- **To do**: How many lines of the data include the string "target"? State the number and nothing else.

- **Extracted entries**:
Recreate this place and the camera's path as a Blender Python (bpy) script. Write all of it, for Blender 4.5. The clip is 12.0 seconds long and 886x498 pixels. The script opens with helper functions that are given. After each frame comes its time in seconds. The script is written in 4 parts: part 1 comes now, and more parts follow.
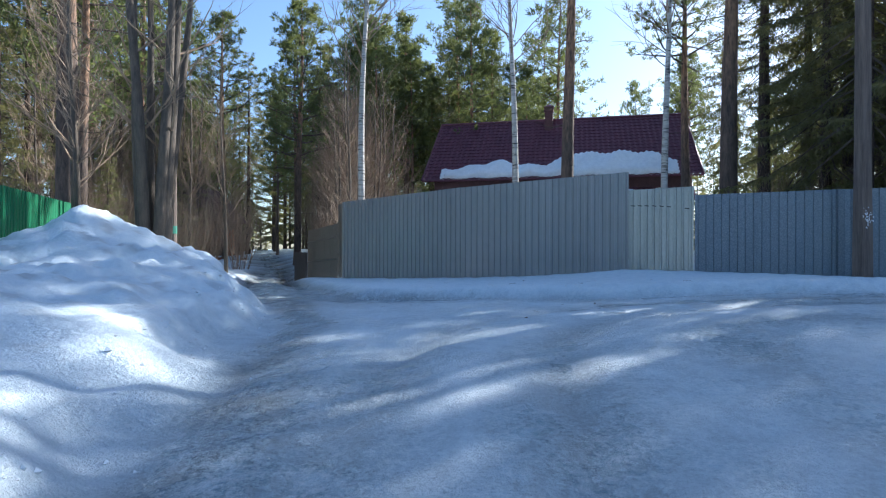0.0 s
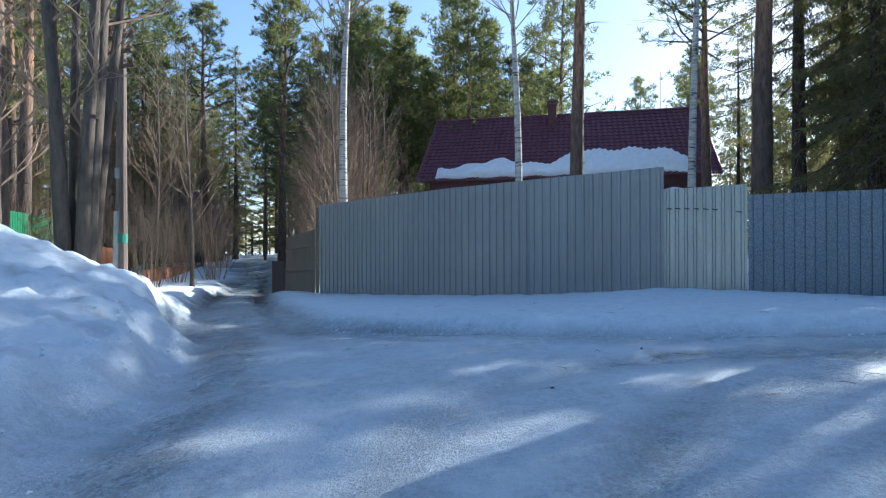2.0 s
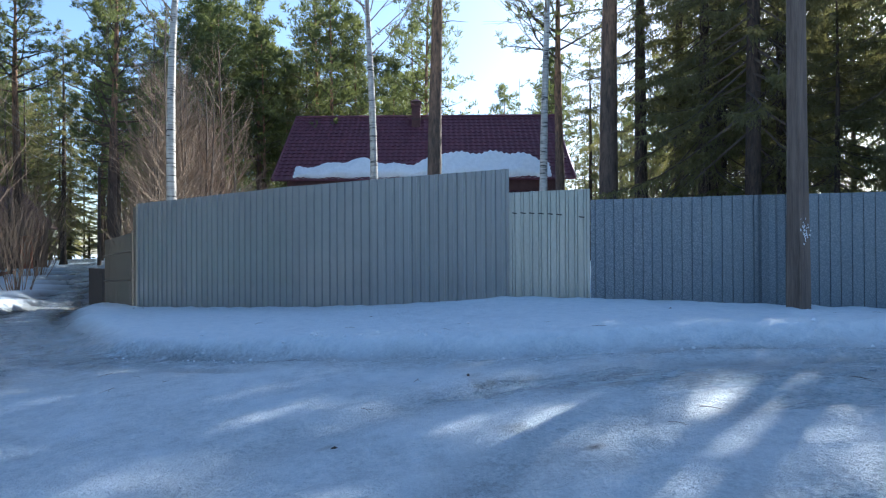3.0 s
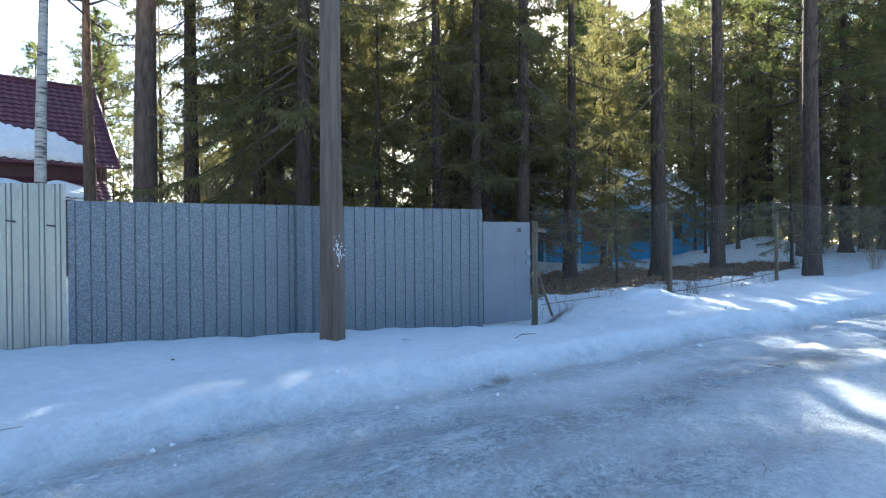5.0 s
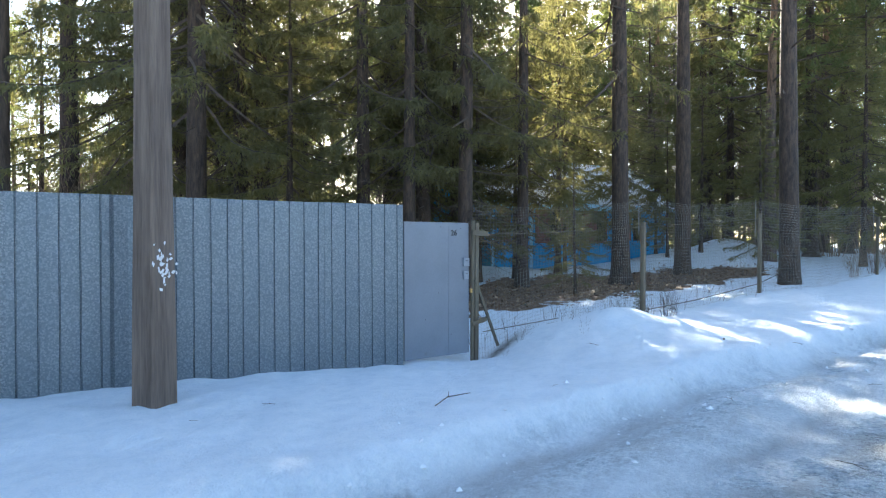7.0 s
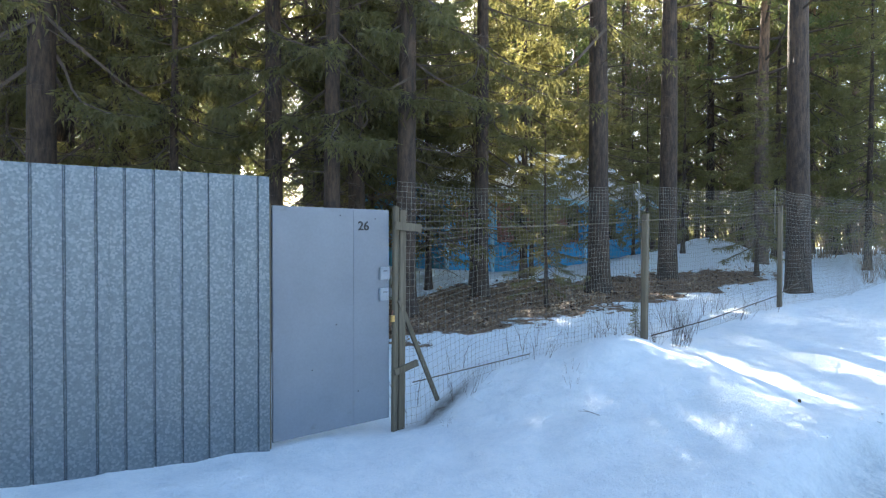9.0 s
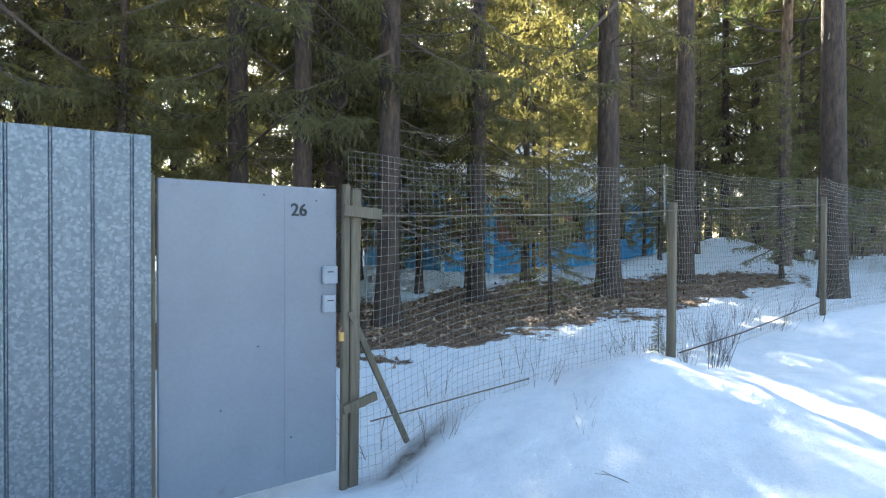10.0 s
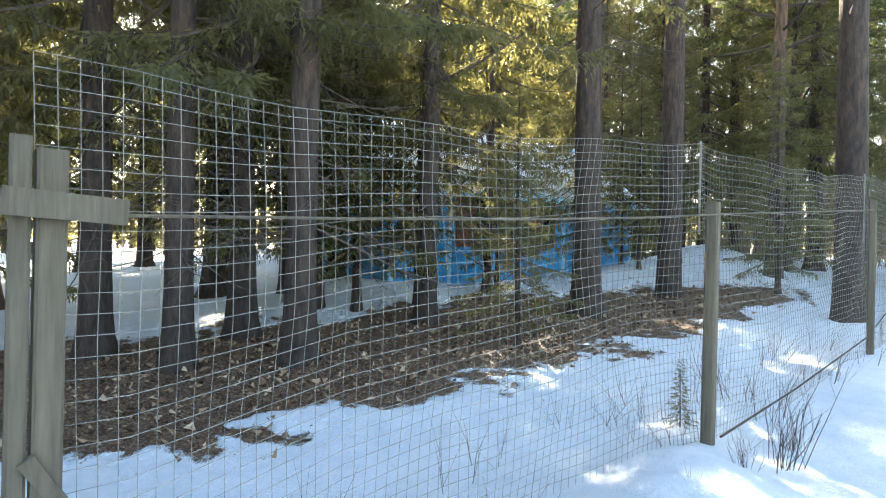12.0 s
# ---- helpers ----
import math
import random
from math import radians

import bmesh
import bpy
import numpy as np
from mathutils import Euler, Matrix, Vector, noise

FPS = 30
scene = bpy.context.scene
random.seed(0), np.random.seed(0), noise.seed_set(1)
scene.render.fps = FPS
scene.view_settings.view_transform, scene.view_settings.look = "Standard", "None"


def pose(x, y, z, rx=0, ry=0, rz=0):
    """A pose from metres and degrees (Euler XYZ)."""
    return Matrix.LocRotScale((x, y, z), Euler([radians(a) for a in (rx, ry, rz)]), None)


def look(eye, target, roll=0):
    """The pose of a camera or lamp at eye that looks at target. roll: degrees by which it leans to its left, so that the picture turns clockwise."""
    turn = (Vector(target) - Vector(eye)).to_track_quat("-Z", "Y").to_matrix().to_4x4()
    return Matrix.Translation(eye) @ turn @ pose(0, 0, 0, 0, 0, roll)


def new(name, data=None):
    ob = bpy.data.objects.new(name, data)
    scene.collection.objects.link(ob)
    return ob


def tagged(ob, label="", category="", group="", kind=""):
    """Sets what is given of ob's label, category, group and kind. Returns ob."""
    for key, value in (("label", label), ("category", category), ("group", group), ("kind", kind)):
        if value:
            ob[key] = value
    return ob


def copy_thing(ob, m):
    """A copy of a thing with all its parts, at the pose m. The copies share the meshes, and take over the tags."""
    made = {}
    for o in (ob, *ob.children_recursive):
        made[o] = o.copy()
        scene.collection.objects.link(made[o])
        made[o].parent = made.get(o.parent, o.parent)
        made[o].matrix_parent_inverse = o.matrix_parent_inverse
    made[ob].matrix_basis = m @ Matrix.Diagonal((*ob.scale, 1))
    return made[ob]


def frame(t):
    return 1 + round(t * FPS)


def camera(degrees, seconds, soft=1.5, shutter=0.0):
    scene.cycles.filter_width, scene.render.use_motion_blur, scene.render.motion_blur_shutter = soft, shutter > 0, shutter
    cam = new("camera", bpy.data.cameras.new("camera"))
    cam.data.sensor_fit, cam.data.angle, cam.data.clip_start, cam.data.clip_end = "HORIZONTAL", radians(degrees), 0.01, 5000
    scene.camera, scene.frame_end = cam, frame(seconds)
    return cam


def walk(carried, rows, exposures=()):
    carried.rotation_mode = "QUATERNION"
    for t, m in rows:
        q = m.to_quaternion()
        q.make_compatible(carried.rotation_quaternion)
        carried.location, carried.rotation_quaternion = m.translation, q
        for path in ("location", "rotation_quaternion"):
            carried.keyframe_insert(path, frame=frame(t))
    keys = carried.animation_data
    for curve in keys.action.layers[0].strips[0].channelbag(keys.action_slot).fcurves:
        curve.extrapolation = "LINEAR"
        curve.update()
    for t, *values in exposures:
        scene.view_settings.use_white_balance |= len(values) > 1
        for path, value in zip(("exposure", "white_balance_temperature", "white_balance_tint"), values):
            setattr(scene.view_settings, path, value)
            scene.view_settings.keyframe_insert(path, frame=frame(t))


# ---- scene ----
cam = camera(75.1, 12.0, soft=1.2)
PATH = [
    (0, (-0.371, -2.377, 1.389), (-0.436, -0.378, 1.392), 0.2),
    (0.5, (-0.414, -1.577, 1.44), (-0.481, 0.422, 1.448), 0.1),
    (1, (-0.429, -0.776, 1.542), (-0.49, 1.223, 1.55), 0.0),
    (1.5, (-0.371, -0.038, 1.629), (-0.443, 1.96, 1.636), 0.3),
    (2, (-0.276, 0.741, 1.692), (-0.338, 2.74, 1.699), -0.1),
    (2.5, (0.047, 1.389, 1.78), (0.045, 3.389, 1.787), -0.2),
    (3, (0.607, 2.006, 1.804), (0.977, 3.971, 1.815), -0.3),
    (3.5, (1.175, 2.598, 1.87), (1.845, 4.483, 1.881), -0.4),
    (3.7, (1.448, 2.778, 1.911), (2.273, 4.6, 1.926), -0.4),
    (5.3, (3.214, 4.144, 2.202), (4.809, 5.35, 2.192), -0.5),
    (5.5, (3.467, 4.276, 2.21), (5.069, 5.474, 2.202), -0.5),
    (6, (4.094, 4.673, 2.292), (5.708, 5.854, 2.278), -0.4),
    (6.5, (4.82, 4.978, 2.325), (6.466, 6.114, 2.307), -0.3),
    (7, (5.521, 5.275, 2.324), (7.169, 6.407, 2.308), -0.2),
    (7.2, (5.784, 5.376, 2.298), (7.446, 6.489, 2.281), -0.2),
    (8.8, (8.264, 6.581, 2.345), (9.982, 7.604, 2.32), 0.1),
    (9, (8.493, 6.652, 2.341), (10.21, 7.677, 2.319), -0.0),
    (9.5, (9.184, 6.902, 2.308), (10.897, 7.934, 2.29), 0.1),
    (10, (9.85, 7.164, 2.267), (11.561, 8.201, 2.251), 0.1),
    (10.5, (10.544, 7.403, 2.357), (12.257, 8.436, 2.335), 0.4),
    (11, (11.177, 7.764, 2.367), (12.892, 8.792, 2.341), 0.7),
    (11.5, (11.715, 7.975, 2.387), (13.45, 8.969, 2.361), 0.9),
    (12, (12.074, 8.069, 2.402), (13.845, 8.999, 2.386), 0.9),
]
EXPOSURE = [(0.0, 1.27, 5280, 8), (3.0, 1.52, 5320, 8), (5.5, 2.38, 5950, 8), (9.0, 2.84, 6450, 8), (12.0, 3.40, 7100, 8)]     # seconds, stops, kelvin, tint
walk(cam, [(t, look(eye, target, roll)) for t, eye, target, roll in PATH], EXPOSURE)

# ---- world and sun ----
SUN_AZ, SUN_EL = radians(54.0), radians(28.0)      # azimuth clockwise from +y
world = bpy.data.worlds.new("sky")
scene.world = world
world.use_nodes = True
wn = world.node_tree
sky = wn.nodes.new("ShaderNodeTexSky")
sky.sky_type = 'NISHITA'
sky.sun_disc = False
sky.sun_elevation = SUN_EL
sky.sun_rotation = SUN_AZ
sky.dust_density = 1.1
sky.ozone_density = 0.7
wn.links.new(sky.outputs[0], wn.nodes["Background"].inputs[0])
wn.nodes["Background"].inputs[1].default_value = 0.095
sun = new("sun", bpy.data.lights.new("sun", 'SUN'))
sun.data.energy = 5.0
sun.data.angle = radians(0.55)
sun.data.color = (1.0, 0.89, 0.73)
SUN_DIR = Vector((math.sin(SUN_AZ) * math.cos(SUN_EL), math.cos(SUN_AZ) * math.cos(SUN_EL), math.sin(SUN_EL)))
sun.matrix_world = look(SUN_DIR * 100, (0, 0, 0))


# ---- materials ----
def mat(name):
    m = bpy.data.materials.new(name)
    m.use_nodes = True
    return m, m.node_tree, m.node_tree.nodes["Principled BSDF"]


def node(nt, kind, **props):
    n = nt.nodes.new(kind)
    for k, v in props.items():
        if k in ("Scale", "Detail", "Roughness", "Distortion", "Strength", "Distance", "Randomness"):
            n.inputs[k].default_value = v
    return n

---

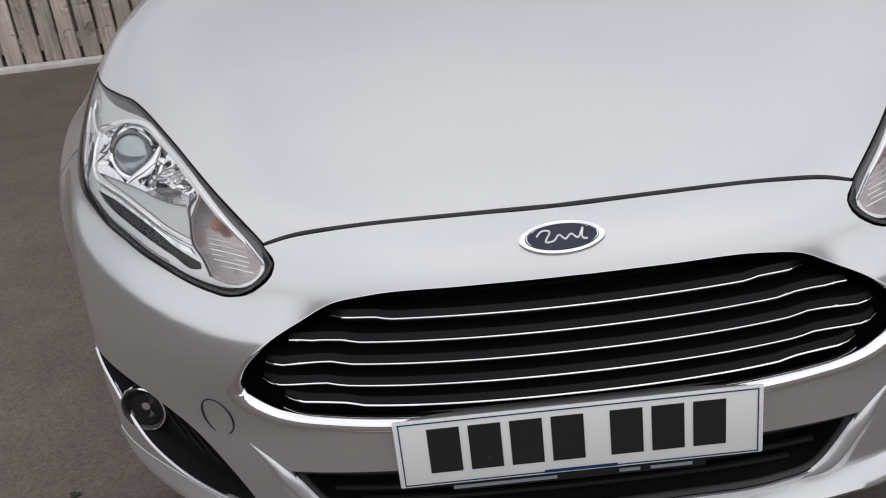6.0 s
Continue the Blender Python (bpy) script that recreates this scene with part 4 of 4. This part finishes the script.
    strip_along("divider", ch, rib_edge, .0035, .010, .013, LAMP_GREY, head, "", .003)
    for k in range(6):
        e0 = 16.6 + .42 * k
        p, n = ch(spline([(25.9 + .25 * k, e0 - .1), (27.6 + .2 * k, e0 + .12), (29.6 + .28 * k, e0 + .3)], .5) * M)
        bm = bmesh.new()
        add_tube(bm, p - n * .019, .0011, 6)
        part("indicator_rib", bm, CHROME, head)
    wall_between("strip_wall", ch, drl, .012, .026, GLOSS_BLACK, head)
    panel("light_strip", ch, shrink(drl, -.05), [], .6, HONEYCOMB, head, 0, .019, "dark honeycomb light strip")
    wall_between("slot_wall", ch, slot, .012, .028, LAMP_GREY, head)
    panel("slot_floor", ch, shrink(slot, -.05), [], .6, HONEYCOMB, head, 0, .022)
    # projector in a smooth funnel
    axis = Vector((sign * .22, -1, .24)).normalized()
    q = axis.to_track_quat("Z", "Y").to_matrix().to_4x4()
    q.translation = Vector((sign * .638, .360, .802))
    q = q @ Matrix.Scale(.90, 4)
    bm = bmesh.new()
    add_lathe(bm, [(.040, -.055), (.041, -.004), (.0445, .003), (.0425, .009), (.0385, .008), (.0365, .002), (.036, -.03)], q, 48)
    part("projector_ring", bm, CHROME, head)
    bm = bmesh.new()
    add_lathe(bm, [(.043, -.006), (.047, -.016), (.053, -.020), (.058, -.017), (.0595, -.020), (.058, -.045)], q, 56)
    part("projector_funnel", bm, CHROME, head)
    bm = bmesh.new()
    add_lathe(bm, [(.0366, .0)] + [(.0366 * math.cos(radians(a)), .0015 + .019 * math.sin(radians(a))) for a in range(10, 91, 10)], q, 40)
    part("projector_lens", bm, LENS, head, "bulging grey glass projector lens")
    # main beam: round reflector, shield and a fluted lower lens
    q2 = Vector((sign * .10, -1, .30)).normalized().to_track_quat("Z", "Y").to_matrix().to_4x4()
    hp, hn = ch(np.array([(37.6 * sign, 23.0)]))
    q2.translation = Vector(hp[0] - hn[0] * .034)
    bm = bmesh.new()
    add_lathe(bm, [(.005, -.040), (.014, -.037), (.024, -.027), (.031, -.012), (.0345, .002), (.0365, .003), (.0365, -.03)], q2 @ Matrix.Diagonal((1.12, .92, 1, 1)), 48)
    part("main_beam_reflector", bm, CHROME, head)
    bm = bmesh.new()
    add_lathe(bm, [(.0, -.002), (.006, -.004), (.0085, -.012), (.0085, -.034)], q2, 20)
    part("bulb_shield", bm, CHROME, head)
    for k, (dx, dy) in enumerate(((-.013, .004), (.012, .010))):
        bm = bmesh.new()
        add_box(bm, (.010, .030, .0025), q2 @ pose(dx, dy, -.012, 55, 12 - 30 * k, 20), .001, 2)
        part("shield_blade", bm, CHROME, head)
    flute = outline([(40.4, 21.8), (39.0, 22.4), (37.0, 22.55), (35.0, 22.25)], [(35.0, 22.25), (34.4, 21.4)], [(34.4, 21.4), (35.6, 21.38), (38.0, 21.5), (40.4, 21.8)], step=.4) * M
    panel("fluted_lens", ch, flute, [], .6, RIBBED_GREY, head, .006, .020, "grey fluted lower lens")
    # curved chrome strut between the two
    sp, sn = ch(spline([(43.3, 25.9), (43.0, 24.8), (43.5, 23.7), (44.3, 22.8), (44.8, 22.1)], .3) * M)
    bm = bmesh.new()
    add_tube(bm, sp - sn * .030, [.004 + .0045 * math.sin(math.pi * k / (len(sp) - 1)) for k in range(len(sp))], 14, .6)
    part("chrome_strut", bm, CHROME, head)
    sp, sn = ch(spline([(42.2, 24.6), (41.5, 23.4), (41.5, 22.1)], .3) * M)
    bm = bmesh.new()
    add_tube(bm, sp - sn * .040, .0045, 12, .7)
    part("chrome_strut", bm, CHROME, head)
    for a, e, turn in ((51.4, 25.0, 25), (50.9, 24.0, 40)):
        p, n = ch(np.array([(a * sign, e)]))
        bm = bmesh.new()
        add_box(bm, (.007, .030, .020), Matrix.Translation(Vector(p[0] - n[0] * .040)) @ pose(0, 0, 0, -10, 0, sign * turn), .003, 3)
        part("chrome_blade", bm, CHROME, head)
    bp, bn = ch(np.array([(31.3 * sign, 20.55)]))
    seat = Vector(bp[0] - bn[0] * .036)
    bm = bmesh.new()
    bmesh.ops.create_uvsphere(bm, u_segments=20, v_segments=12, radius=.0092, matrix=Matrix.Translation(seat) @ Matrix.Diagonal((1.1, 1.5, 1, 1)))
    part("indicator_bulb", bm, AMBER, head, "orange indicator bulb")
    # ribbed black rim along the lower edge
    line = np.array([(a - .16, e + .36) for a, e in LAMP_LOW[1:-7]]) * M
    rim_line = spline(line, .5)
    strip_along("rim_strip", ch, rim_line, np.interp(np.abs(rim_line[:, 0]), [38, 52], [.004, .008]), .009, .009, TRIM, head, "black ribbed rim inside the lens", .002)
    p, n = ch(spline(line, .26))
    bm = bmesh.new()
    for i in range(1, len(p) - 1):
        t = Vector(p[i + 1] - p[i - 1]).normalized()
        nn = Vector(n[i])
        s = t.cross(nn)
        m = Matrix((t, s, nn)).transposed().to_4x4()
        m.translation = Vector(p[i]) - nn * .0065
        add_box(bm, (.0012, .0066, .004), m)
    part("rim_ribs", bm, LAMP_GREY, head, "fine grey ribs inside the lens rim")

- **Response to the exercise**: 4